Fresh from his successful drive to oust then Chief Justice Maria Lourdes Sereno using a quo warranto approach to show that her appointment was void ab initio for her failure to submit required Statements of Assets and Liabilities, Calida turned his guns on Trillanes.

He used the same tack of required documents not having been filed. Calida researched Trillanes’ amnesty records to show that the mutineer did not submit an application for amnesty and a sworn admission of guilt.

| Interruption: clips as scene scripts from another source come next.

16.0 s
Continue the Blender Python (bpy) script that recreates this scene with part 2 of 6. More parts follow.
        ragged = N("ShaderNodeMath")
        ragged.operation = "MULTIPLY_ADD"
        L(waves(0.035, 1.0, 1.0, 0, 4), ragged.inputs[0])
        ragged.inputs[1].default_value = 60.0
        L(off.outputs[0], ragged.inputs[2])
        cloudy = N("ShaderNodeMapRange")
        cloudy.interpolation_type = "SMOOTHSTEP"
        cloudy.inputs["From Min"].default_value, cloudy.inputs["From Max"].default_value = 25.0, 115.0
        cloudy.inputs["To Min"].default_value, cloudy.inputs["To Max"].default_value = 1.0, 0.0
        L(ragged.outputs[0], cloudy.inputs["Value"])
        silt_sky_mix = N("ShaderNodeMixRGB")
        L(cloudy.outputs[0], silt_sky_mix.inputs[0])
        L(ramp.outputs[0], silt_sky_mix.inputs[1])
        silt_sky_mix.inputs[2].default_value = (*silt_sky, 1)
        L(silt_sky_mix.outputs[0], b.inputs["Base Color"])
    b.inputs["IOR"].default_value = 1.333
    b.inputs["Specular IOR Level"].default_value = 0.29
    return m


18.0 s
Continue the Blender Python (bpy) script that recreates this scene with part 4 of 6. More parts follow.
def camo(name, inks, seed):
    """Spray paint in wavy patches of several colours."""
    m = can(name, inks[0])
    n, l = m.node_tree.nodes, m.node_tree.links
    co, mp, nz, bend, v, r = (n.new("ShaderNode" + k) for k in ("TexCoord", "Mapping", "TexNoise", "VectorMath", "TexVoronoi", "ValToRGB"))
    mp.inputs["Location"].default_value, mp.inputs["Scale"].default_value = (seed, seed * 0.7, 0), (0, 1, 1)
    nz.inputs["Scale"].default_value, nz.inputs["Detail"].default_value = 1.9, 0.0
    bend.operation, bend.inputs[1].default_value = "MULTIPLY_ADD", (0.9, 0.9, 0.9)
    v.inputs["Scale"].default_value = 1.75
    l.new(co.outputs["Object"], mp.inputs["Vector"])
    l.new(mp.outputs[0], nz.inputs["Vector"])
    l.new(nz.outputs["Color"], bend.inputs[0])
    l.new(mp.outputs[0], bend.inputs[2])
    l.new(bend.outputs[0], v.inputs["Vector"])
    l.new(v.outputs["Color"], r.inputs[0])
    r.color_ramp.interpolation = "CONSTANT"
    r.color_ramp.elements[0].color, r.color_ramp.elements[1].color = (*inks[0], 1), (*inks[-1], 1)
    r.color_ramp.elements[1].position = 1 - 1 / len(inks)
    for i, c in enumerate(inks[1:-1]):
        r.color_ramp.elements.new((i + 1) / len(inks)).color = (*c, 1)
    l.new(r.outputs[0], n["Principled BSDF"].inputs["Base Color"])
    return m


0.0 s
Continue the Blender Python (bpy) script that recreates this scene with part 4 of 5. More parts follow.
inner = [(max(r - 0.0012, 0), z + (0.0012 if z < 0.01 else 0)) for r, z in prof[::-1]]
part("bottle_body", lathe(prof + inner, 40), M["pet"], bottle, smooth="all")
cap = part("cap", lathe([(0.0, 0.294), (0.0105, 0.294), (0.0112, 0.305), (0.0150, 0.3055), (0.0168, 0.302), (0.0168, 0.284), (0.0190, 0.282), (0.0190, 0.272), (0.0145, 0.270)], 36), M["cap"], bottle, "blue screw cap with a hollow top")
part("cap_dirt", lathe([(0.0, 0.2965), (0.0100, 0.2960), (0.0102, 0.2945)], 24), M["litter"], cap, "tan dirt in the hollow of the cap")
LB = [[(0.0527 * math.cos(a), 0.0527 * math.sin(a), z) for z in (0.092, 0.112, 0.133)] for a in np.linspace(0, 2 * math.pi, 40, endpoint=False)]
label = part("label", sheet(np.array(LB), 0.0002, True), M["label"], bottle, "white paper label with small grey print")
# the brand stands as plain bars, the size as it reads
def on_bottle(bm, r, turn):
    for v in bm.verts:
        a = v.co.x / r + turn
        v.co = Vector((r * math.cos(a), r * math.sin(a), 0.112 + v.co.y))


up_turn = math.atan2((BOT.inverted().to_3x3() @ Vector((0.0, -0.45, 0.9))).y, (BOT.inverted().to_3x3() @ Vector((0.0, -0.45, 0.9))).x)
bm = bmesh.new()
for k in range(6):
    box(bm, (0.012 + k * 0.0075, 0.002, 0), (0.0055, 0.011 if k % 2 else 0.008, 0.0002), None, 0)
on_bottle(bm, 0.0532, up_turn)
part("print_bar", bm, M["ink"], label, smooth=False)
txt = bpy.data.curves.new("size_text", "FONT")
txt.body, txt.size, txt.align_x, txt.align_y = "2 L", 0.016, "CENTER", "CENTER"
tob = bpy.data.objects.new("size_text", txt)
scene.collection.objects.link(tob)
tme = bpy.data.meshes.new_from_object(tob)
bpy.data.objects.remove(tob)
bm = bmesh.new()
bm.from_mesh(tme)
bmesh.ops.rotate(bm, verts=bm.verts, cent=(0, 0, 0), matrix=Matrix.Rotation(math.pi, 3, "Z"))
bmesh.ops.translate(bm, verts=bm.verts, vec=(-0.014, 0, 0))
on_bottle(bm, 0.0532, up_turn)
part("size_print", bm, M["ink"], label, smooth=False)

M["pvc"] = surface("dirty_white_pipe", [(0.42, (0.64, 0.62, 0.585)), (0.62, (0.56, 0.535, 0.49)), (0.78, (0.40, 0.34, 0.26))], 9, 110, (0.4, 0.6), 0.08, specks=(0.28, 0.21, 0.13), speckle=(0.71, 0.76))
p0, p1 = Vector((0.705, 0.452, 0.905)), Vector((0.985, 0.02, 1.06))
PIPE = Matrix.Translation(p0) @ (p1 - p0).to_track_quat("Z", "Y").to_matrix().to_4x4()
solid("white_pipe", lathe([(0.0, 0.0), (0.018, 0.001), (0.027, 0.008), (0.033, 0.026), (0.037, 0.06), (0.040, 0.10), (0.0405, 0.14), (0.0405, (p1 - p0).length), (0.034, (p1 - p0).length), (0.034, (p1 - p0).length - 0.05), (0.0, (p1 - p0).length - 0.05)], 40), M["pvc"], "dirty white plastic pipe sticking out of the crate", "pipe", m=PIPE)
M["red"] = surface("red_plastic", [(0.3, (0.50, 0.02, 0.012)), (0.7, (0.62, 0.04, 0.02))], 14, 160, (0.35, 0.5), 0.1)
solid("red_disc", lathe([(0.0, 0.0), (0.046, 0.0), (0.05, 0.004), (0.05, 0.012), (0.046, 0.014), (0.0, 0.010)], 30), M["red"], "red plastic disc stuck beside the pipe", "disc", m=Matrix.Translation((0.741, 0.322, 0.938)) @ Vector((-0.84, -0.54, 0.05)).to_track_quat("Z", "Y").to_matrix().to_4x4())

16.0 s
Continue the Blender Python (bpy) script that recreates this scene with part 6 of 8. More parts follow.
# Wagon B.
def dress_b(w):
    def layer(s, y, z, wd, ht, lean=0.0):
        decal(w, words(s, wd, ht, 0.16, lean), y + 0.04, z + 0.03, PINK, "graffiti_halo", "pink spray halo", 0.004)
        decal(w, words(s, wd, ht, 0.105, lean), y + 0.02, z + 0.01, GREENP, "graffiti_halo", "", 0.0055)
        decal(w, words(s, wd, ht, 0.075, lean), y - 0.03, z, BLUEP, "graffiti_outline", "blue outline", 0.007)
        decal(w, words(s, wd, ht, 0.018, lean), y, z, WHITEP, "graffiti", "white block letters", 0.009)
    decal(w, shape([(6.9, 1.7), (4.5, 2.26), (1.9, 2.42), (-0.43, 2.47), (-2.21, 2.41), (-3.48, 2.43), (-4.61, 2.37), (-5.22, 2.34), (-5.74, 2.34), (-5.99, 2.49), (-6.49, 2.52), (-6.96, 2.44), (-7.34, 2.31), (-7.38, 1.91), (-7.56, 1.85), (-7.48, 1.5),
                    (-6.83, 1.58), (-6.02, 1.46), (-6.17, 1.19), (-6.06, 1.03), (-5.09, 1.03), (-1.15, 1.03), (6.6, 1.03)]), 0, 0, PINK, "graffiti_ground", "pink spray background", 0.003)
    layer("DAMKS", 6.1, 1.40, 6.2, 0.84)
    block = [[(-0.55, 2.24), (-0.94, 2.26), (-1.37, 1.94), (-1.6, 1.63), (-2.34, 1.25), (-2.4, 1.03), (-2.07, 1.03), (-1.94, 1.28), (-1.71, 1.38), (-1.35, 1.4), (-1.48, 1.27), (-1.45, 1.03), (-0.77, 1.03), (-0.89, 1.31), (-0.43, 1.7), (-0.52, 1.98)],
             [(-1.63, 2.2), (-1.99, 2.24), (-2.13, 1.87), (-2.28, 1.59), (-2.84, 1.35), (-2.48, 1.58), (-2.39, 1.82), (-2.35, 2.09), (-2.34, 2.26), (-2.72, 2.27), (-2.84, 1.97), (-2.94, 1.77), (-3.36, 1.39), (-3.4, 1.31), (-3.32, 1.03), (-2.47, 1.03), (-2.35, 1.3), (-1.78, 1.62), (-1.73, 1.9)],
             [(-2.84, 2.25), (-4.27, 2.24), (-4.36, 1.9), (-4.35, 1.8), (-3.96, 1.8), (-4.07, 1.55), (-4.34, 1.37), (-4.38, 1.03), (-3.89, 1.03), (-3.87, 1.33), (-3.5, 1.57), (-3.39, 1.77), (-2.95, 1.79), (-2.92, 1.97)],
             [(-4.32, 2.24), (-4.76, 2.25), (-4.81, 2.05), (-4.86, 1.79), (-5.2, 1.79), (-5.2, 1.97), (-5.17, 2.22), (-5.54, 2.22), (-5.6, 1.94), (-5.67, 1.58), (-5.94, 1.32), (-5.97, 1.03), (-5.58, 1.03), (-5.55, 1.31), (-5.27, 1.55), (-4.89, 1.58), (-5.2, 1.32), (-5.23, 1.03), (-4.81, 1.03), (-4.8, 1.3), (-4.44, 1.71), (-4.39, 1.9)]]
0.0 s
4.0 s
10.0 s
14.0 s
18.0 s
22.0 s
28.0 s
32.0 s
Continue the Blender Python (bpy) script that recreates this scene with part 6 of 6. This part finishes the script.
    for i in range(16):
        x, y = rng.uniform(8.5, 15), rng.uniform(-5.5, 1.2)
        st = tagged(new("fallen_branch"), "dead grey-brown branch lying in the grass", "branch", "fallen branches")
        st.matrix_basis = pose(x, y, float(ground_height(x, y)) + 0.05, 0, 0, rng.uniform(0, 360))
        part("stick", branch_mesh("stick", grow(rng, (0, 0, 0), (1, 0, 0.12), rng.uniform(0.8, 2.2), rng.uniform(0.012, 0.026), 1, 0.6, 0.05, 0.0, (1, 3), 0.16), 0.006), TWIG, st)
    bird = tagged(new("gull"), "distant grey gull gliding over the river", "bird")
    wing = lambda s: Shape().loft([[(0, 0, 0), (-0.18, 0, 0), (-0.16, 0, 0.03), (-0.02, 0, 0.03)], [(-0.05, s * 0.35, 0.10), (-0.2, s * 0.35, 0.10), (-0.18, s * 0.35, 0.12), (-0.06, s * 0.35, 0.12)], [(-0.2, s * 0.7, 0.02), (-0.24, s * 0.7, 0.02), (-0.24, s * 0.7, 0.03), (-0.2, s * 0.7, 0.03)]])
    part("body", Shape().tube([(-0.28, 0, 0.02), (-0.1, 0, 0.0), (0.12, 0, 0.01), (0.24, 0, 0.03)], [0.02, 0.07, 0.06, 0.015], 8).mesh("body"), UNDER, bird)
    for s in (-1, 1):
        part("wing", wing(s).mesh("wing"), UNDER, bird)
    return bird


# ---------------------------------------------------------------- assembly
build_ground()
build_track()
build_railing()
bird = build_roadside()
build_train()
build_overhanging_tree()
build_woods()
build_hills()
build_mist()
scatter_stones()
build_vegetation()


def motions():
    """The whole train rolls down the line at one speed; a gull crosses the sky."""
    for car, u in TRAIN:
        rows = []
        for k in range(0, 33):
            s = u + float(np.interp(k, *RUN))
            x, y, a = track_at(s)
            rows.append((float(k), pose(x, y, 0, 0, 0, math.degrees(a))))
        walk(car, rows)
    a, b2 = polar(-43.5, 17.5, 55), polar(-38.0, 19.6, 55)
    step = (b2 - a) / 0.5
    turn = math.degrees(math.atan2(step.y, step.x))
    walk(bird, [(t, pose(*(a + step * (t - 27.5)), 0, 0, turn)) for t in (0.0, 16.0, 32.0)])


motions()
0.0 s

On the basis of the SolGen’s findings, President Duterte issued Proclamation 572 last month voiding ab initio the amnesty granted by Aquino. He ordered the senator’s arrest, his reversion to pre-amnesty military status and his facing a court-martial.

Judge Alameda ordered the arrest of Trillanes and the resumption of his trial for the Peninsula siege. Trillanes admitted he could not produce the amnesty documents he was directed to present, in lieu of which he offered secondary evidence of his compliance.

Alameda rejected as “barren of probative weight” the evidence – including a video clip and photograph of Trillanes holding his application form, and an affidavit of Col. Josefa Berbigal of the defense department saying that she had received the applicant’s papers.

But Alameda gave weight to a news clipping where Trillanes was quoted saying that he “did not admit to the charge of coup d’etat” as evidence that he did not admit guilt. The judge was criticized for using double standards.

Judge Soriano is expected to be asked also to accept the same secondary evidence of Trillanes’ compliance. Will he follow the path taken by Alameda or – if his conviction tells him otherwise – will he evince moral courage to rule, in effect, against the President?